ISS is orbiting Earth every 90 min on a fairly constant orbit (Earth is rotating though)
Even though technically it’s possible to launch Soyuz at any time, the most efficiently is to launch the ship once the ISS passes by Baikonur.
It shortens catching ISS time from 2 days (short path) to 6 hours (also called long trajectory)
Rendezvous is defined as a sequence of maneuvers to approach two vehicles in space.
Soyuz altitude: 220 km; Station altitude: 420 km
Two maneuvers are required: first maneuver, Hohmann transfer, increases altitude to around 320 km and reduces the angle between ships (a ship on lower orbit moves faster)
Soyuz has contact with Earth only when it flies above Russia.
In the spacecraft, there is a separate module with sleeping bags and toilet.
The second maneuver, Bielliptic transfer, brings the ship to the ISS altitude and to the correct speed.

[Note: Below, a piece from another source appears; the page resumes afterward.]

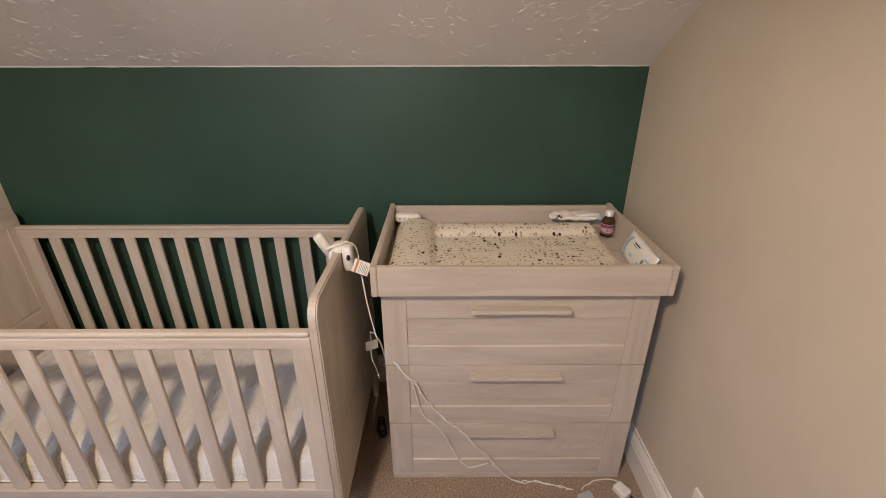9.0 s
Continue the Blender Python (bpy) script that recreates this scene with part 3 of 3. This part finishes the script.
def wipes_pack():
    o = thing("wipes_pack", (-0.425, -2.489, TRAY), "white and blue soft pack of wipes leaning on the tray side", "wipes")
    tilt = pose(-0.430, -2.505, 0.908, -70, 0, 0) @ pose(0, 0, 0, 0, 0, -4) @ Matrix.Diagonal((1.12, 0.92, 0.8, 1))
    bm = bmesh.new()
    n, m = 30, 18
    grid = {}
    for side in (1, -1):
        for i in range(n + 1):
            for j in range(m + 1):
                u, v = 2 * i / n - 1, 2 * j / m - 1
                if side == -1 and (i in (0, n) or j in (0, m)):
                    grid[side, i, j] = grid[1, i, j]
                    continue
                puff = (max(0, 1 - abs(u) ** 3.5)) ** 0.6 * (max(0, 1 - abs(v) ** 3.0)) ** 0.55
                z = side * 0.019 * puff + 0.0022 * noise.noise((u * 4, v * 4, side * 2.0)) * (1 - abs(u) ** 8)
                grid[side, i, j] = bm.verts.new((u * 0.098 * (1 - 0.04 * puff), v * 0.052 * (1 - 0.06 * puff), z))
        for i in range(n):
            for j in range(m):
                q = (grid[side, i, j], grid[side, i + 1, j], grid[side, i + 1, j + 1], grid[side, i, j + 1])
                bm.faces.new(q if side == 1 else q[::-1])
    part("pack", turned(soft(bm), tilt), PLASTIC, o)

    def decal(name, x0, x1, y0, y1, mat, lift=0.0006, bow=0.0):
        b2 = bmesh.new()
        rows = []
        for i in range(13):
            row = []
            for j in range(7):
                x, y = x0 + (x1 - x0) * i / 12, y0 + (y1 - y0) * j / 6
                x = x + bow * math.sin(math.pi * j / 6)
                u, v = x / 0.098, y / 0.052
                puff = (max(0, 1 - abs(u) ** 3.5)) ** 0.6 * (max(0, 1 - abs(v) ** 3.0)) ** 0.55
                z = 0.019 * puff + 0.0022 * noise.noise((u * 4, v * 4, 2.0)) * (1 - abs(u) ** 8) + lift + 0.0012
                row.append(b2.verts.new((x, y, z)))
            rows.append(row)
        for i in range(12):
            for j in range(6):
                b2.faces.new((rows[i][j], rows[i + 1][j], rows[i + 1][j + 1], rows[i][j + 1]))
        part(name, turned(soft(b2), tilt), mat, o)
    decal("blue_band", 0.046, 0.062, -0.040, 0.040, BLUE, 0.0006, 0.016)
    decal("lid_flap", -0.002, 0.034, -0.012, 0.030, PAPER, 0.0012)
    decal("printed_mark", 0.004, 0.026, 0.010, 0.022, BLUE, 0.0018)
    decal("printed_bar", -0.010, 0.030, -0.033, -0.028, BLACK)
    decal("printed_bar", 0.000, 0.034, -0.024, -0.020, PRINT)
    decal("printed_mark", -0.050, -0.032, 0.010, 0.030, BLUE)
    decal("printed_mark", -0.060, -0.048, -0.010, 0.006, PRINT)
    decal("printed_bar", -0.085, -0.060, -0.020, -0.012, BLUE)


wipes_pack()


def folded_nappy():
    o = thing("folded_nappy", (-0.085, -2.385, 0.912), "folded white nappy with small black print on the mat edge", "nappy")
    bm = pillow_box(-0.083, -2.385, 0.924, 0.062, 0.215, 0.024, 2.6, 22)
    for v in bm.verts:
        v.co.z += 0.010 * noise.noise((v.co.x * 34, v.co.y * 30, 0.5)) + 0.004 * noise.noise((v.co.x * 80, v.co.y * 90, 7.5))
        v.co.x += 0.006 * noise.noise((v.co.x * 9, v.co.y * 18, 4.5))
    part("pad", bm, PAPER, o)
    bm = pillow_box(-0.094, -2.432, 0.9335, 0.040, 0.105, 0.016, 2.6, 14)
    for v in bm.verts:
        v.co.z += 0.003 * noise.noise((v.co.x * 40, v.co.y * 30, 2.5))
    part("fold", bm, PAPER, o)
    for y, z, s in ((-2.312, 0.9315, 0.012), (-2.322, 0.926, 0.010), (-2.305, 0.924, 0.007)):
        part("printed_mark", pillow_box(-0.108 - 0.001 * s, y, z, 0.010, s, s * 0.7, 2.0, 8), BLACK, o)
    part("tab", pillow_box(-0.112, -2.478, 0.922, 0.020, 0.030, 0.012, 2.4, 10), BLUE, o, "pale blue fastening tab")


folded_nappy()


# ---- clip-on monitor over the footboard, with its lead ----
def monitor():
    cx, y = -0.515, -1.512
    o = thing("baby_monitor_camera", (cx, y, 0.970), "white clip-on baby camera with a black lens and paper tag", "baby monitor")
    part("clip", pillow_box(cx + 0.010, y - 0.002, 0.976, 0.066, 0.050, 0.026, 3.0), PLASTIC, o)
    body = pillow_box(cx - 0.004, y - 0.030, 0.944, 0.052, 0.034, 0.088, 3.6)
    for v in body.verts:
        k = (v.co.z - 0.90) / 0.088
        v.co.x = cx + (v.co.x - cx) * (0.78 + 0.28 * max(0.0, min(1.0, k)))
    part("body", body, PLASTIC, o)
    part("jaw", pillow_box(cx, y + 0.022, 0.950, 0.040, 0.018, 0.052, 3.0, 12), PLASTIC, o)
    a, b = Vector((-0.500, -1.490, 0.935)), Vector((-0.524, -1.452, 1.024))
    axis = (b - a).normalized()
    bm = lathe([(0.010, 0), (0.0165, 0.006), (0.0165, (b - a).length - 0.006), (0.012, (b - a).length)], (0, 0, 0), 24)
    part("camera_tube", turned(soft(bm), Matrix.Translation(a) @ axis.to_track_quat("Z", "Y").to_matrix().to_4x4()), PLASTIC, o)
    part("strap", tube([(cx - 0.010, y + 0.030, 0.965), (cx - 0.022, y + 0.026, 0.984), (cx - 0.014, y - 0.002, 0.992), (cx + 0.006, y - 0.020, 0.990)], 0.005), PLASTIC, o)
    part("strap", tube([(cx + 0.020, y - 0.014, 0.990), (cx + 0.036, y - 0.040, 0.972), (cx + 0.034, y - 0.052, 0.938), (cx + 0.018, y - 0.054, 0.910)], 0.0032), PLASTIC, o)
    part("lens", pillow_box(cx - 0.033, y - 0.036, 0.957, 0.018, 0.012, 0.018, 2.0, 12), BLACK, o, "round black lens")
    part("sensor", pillow_box(cx - 0.010, y - 0.047, 0.921, 0.013, 0.009, 0.010, 2.0, 10), BLACK, o, "small black sensor")
    tag = thing_part("tag", o, (-0.56, -1.59, 0.94))
    ax = Vector((0.10, -0.70, -0.35)).normalized()
    way = Vector((-0.74, -0.20, 0.55))
    nz = (way - ax * way.dot(ax)).normalized()
    ay = nz.cross(ax)
    turn = Matrix.Translation((-0.560, -1.588, 0.930)) @ Matrix((ax, ay, nz)).transposed().to_4x4()
    part("card", turned(boxes((-0.026, 0.026, -0.021, 0.021, -0.0006, 0.0006)), turn), PAPER, tag)
    part("printed_band", turned(boxes((-0.019, -0.012, -0.020, 0.020, 0.0012, 0.0016)), turn), ORANGE, tag, "orange printed band")
    for k in range(6):
        part("printed_line", turned(boxes((-0.006 + 0.005 * k, -0.0045 + 0.005 * k, -0.017, 0.017 - 0.004 * (k % 3), 0.0012, 0.0016)), turn), PRINT, tag)
    lead = thing_part("lead", o, (-0.47, -1.58, 0.7))
    part("cord", tube([(cx + 0.012, y - 0.050, 0.912), (-0.520, -1.578, 0.880), (-0.534, -1.588, 0.815), (-0.540, -1.598, 0.750), (-0.540, -1.606, 0.700), (-0.545, -1.614, 0.664), (-0.535, -1.626, 0.625), (-0.495, -1.630, 0.540), (-0.430, -1.630, 0.400), (-0.290, -1.626, 0.190), (-0.100, -1.605, 0.030)], 0.0028), CABLE, lead)
    part("cord", tube([(-0.545, -1.611, 0.678), (-0.530, -1.600, 0.664), (-0.506, -1.588, 0.652), (-0.487, -1.584, 0.628), (-0.482, -1.584, 0.594)], 0.0022), CABLE, lead)
    turn = pose(-0.480, -1.584, 0.576, 72, 14, -42)
    part("adapter_tag", turned(boxes((-0.027, 0.027, -0.016, 0.016, -0.003, 0.003), bevel=0.001), turn), PAPER, lead, "white paper cable tag")
    part("cord", tube([(-0.503, -1.584, 0.578), (-0.514, -1.588, 0.540), (-0.500, -1.596, 0.490), (-0.484, -1.600, 0.448)], 0.0022), CABLE, lead)
    part("plug", turned(boxes((-0.0045, 0.0045, -0.003, 0.003, -0.016, 0.012), bevel=0.0012), pose(-0.480, -1.600, 0.436, 0, -28, 0)), PLASTIC, lead)


monitor()


# ---- leads in front of the drawers ----
FACE = DR_X - 0.006


def twisted(points, radius, gap, turns, name, parent):
    path = smooth_path(points, 10)
    for phase in (0.0, math.pi):
        pts = []
        for i, p in enumerate(path):
            a = phase + 2 * math.pi * turns * i / len(path)
            p = p + Vector((0, 0.006 * noise.noise((i * 0.21, 2.0, 5.0)), 0.006 * noise.noise((i * 0.21, 7.0, 1.0)) if p.z > 0.03 else 0.0))
            g = gap * (0.55 + 0.45 * math.sin(i * 0.37 + 1.0))
            pts.append(p + Vector((-abs(g * 0.25 * math.sin(a)), g * math.cos(a) * 0.7, g * math.cos(a) * 0.7)))
        part(name, tube(pts, radius, 7, 3), CABLE, parent)


def leads():
    o = thing("power_lead", (-0.60, -2.1, 0.0), "pair of thin white leads hanging over the drawer fronts", "cable")
    twisted([(FACE + 0.008, -1.677, 0.562), (FACE, -1.716, 0.510), (FACE, -1.742, 0.485), (FACE, -1.760, 0.443), (FACE, -1.792, 0.386), (FACE, -1.832, 0.332), (FACE, -1.873, 0.285), (FACE - 0.008, -1.921, 0.248), (FACE - 0.024, -1.950, 0.214), (FACE - 0.020, -1.993, 0.165), (FACE - 0.010, -2.024, 0.112), (FACE - 0.010, -2.042, 0.079), (FACE - 0.014, -2.090, 0.026), (-0.592, -2.128, 0.007), (-0.594, -2.162, 0.006), (-0.592, -2.204, 0.006), (-0.604, -2.250, 0.006), (-0.616, -2.298, 0.006), (-0.632, -2.335, 0.012)], 0.0022, 0.013, 9.0, "cord", o)
    part("cord", tube([(FACE + 0.008, -1.680, 0.564), (FACE - 0.002, -1.707, 0.519), (FACE, -1.726, 0.502), (FACE, -1.740, 0.447), (FACE, -1.758, 0.368), (FACE, -1.773, 0.323), (FACE, -1.817, 0.276), (FACE, -1.851, 0.219), (FACE, -1.894, 0.120), (FACE, -1.923, 0.074), (FACE, -1.945, 0.059), (FACE, -1.981, 0.069), (FACE - 0.004, -2.014, 0.088)], 0.0024), CABLE, o)
    part("cord", tube([(FACE - 0.003, -1.742, 0.485), (FACE - 0.004, -1.754, 0.468), (FACE - 0.004, -1.766, 0.434), (FACE - 0.004, -1.789, 0.393)], 0.0024), CABLE, o)
    part("cord", tube([(-0.640, -2.366, 0.020), (-0.618, -2.384, 0.012), (-0.607, -2.408, 0.010), (-0.595, -2.430, 0.012), (-0.590, -2.480, 0.014), (-0.598, -2.507, 0.018), (-0.614, -2.522, 0.022)], 0.0024), CABLE, o)
    a = thing("power_adapter", (-0.655, -2.370, 0.0), "grey-white plug adapter lying on the carpet", "adapter")
    part("casing", turned(boxes((-0.045, 0.045, -0.028, 0.028, 0.0, 0.034), bevel=0.005), pose(-0.700, -2.380, 0.001, 0, 0, 20)), GREY_PLASTIC, a)
    part("face", turned(boxes((-0.040, 0.040, -0.024, 0.024, 0.034, 0.0365), bevel=0.001), pose(-0.700, -2.380, 0.001, 0, 0, 20)), GREY_PLASTIC, a)
    b = thing("plug", (-0.635, -2.525, 0.0), "white three-pin plug lying on the carpet", "plug")
    part("body", turned(boxes((-0.028, 0.028, -0.022, 0.022, 0.0, 0.030), bevel=0.006), pose(-0.640, -2.520, 0.001, 0, 0, 32)), PLASTIC, b)
    for dy in (-0.011, 0.011):
        part("pin", turned(boxes((-0.045, -0.028, dy - 0.003, dy + 0.003, 0.010, 0.014)), pose(-0.640, -2.520, 0.001, 0, 0, 32)), DARK_METAL, b)


leads()


def cable_coil():
    o = thing("cable_coil", (-0.345, -1.568, 0.0), "tangled black cable on the carpet beside the cot", "cable")
    rng = random.Random(11)
    pts = []
    for k in range(22):
        a = k * 0.83
        r = 0.022 + 0.009 * math.sin(k * 1.7)
        pts.append((-0.345 + 0.0012 * k + 1.7 * r * math.cos(a), -1.568 + 0.9 * r * math.sin(a), 0.006 + 0.0011 * k + rng.uniform(0, 0.006)))
    part("cord", tube(pts, 0.0042, 7, 4), RUBBER, o)


cable_coil()


# ---- sockets ----
def socket(name_at, wall_y, out, label):
    x0, z0 = name_at
    o = thing("wall_socket", (x0 + 0.073, wall_y, z0), label, "socket", "wall sockets")
    y1 = wall_y + out * 0.009
    part("faceplate", boxes((x0, x0 + 0.146, wall_y, y1, z0, z0 + 0.086), bevel=0.003), PLASTIC, o)
    yf = y1 + out * 0.0006
    for k in (0, 1):
        c = x0 + 0.038 + 0.070 * k
        for dx, dz, w, h in ((0, 0.046, 0.004, 0.008), (-0.011, 0.026, 0.0065, 0.004), (0.011, 0.026, 0.0065, 0.004)):
            part("pin_hole", boxes((c + dx - w / 2, c + dx + w / 2, y1, yf, z0 + dz - h / 2, z0 + dz + h / 2)), BLACK, o)
        sx = x0 + 0.060 + 0.026 * k
        part("switch", boxes((sx - 0.006, sx + 0.006, y1, y1 + out * 0.003, z0 + 0.058, z0 + 0.076), bevel=0.001), PLASTIC, o)


socket((-3.985, 0.310), 0.0, -1, "white double wall socket above the skirting")
socket((-1.002, 0.240), SOUTH, 1, "white double wall socket beside the drawers")


# ---- box by the gable wall ----
def white_box():
    o = thing("storage_box", (-3.95, -0.37, 0.0), "white cardboard box with dark print by the skirting", "box")
    part("carton", boxes((-4.07, -3.835, -0.50, -0.245, 0.0, 0.330), bevel=0.003), PAPER, o)
    part("lid", boxes((-4.074, -3.831, -0.504, -0.241, 0.3305, 0.338), bevel=0.002), PAPER, o)
    for k in range(3):
        part("printed_mark", turned(lathe([(0.014, 0), (0.014, 0.0006)], (0, 0, 0), 20), pose(-3.8345, -0.275 - 0.04 * k, 0.300, 0, 90, 0)), PRINT, o)


white_box()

Just before reaching ISS, Soyuz performs an additional sideburn, and makes a collision between two ships impossible.
On-board computer called KURS calculates all burns.
In some cases it might be required to run docking procedure manually (e.g. redocking to another dock, make a place for new ships)

Part 3

ISS is orbiting Earth since Nov 1998 at 28 000 km/h.
After a few months of work on ISS, astronauts have to come back to Earth.
The return journey of the spaceship takes 3.5 hours to reach a landing zone is Kazakhstan.
After detaching, and free fall (can’t use engines close to ISS), the spaceship makes a small burn.
The next critical stage is the deorbiting burn to force the Soyuz to reduce the speed and altitude.
Burn start time and length sequence is very critical to make a smooth entrance into Earth’s orbit; Normal entry temperature burn against the atmosphere is 2 000 C.
Before entry, the spaceship separates into three modules, out of which only the descent module makes a safe comeback to Earth.
Maximum acceleration reaches 4 g at an altitude of 35 km.
Parachute opens at an altitude of 8.5 km.
Just before landing, the retro rockets fire 70 cm above the ground to reduce the impact.
Ground rescue team helps the crew members to leave the capsule.